> **Information shown**
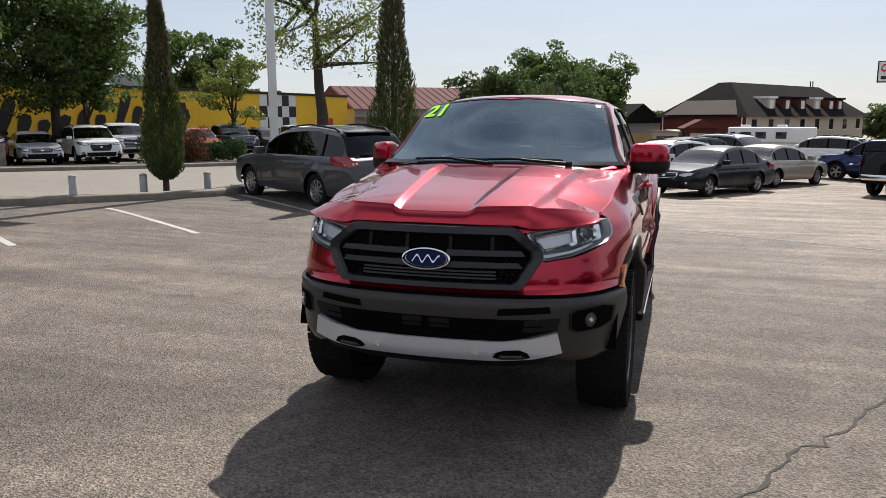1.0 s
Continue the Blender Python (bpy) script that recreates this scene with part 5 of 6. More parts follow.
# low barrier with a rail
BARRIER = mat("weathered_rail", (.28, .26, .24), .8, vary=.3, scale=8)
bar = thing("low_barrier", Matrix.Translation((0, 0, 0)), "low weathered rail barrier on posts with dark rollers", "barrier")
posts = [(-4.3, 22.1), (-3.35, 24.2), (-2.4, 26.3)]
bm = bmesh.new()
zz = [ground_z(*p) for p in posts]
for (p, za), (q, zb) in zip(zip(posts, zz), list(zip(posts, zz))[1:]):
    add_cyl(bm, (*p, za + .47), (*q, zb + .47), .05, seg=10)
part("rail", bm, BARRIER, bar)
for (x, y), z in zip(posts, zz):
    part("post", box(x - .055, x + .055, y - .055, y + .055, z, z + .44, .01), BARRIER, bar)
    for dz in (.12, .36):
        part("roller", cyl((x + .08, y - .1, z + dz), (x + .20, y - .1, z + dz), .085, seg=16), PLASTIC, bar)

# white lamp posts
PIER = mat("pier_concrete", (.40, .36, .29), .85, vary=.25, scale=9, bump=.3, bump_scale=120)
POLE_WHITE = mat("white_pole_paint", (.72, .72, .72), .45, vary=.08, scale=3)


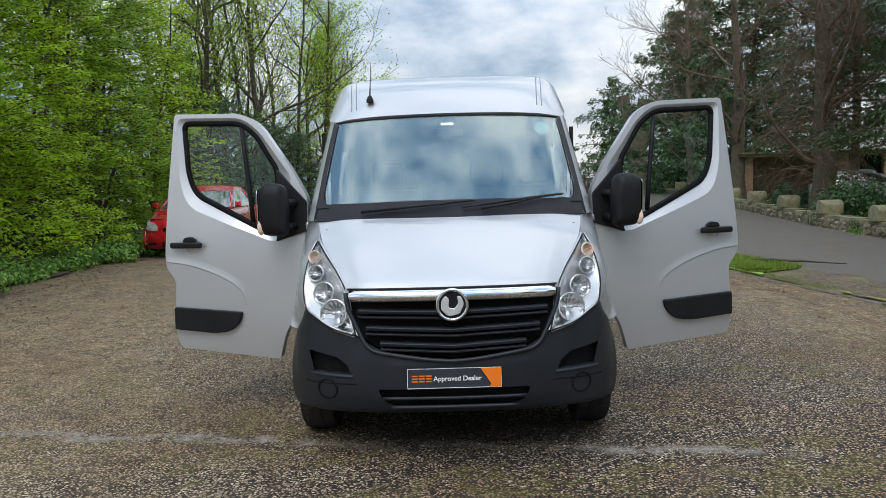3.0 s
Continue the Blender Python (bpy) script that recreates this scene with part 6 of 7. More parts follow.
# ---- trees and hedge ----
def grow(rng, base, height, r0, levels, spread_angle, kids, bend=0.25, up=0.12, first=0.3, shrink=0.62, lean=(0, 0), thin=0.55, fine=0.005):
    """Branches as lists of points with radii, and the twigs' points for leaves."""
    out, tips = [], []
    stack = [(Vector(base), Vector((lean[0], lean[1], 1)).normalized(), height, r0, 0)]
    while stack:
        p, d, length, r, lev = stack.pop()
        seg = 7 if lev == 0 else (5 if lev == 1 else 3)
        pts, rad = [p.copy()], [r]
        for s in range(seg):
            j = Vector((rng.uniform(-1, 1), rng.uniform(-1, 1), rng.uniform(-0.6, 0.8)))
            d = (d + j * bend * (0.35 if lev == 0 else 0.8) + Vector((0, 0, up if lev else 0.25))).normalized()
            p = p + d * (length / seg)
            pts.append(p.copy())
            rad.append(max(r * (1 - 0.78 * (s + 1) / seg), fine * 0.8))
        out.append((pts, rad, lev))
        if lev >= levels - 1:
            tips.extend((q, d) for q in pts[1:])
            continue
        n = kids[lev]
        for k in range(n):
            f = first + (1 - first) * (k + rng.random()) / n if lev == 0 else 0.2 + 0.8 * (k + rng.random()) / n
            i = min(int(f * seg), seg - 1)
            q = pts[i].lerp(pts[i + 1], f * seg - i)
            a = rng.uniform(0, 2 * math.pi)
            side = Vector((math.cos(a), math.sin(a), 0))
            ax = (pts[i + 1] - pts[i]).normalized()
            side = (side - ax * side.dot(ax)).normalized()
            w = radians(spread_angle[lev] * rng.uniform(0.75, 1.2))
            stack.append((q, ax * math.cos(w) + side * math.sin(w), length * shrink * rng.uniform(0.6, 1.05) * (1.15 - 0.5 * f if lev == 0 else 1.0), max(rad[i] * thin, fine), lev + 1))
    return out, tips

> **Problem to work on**
Read the entries and select each line where the word "More" is found.

> **Answer to this exercise**
Continue the Blender Python (bpy) script that recreates this scene with part 5 of 6. More parts follow.
Continue the Blender Python (bpy) script that recreates this scene with part 6 of 7. More parts follow.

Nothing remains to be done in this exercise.